Giving Advice: Help or Hindrance?


I received an email recently from a gentleman asking for my help, saying he wanted to be less judgmental and more sensitive to friends and family. He explained that he was in a close, loving relationship, and that his lack of awareness sometimes creates stress.

In a recent conversation, for example, his partner pointed out that when he gives her advice and uses the word “you,” she tends to become defensive. He says he wants to help his partner solve problems, and he thinks of his suggestions as brainstorming, even though she hasn’t necessarily asked for advice.

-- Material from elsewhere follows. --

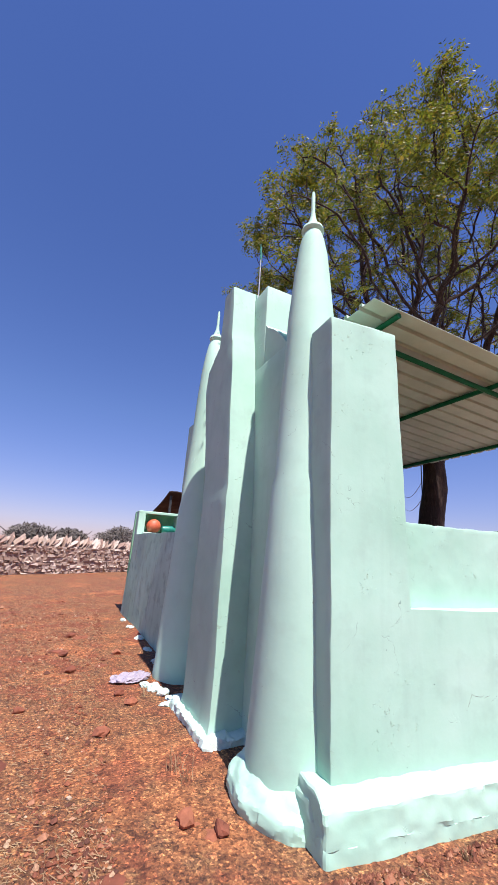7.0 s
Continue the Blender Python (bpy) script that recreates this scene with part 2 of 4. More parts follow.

I thanked him for his inquiry and emailed back a few thoughts. I appreciate his quest for knowledge, and he clearly has a dedicated partner on his side–someone who cares enough to advocate for what she needs. With his growing awareness and her willingness to offer feedback on how his genuinely positive intention is affecting her in not so positive ways, they’ll learn a lot from each other.

Tips on Non-Judgment, Advice, and the Willingness to Change

I think this scenario is not at all unusual. I love to help people, too. And sometimes advice is not what’s needed. Sometimes I make judgments and offer advice when my partner just wants someone to listen.

In my reply email, I thought hard about non-judgment, advice, and the willingness to change. I hope these tips make your day a little easier, too…

  • It’s impossible not to judge–we’re always doing it. The practice is to notice and see if it’s helpful or not. The judgment won’t necessarily be inaccurate, but it will hamper your ability to listen and engage skillfully in the conversation.
  • Non-judgment includes not judging yourself, which only slows the learning process. Be fascinated instead of frustrated when you realize you need a do-over.
  • Let other trusted friends and family know your intentions around learning these skills, and invite feedback if you’re comfortable with that.
  • Listen more than you talk. Notice if you have a pattern of wanting help by giving advice–a wonderful intention, but sometimes not needed or wanted.
  • When you start to give advice, stop, take a breath, center yourself, and ask the other person if they want advice, or if they would just like you to listen.
  • As you listen, try to understand what the speaker needs and what they’re feeling.
  • Acknowledge what you hear, as in: “It sounds like you had a rough day, and that you really helped a lot of people.”
  • Read a few books: My book, Unlikely Teachers is written in short story format and covers all of the above. Also, Difficult Conversations, by Stone, Patton and Heen, and Crucial Conversations, by Patterson, Grenny, McMillan and Switzler, offer classic conversational awareness tools.

The founder of Aikido, Morihei Ueshiba, said: “Always practice the Art of Peace in a vibrant and joyful manner.” Trust your instinct. Don’t be afraid to engage, and enjoy the process.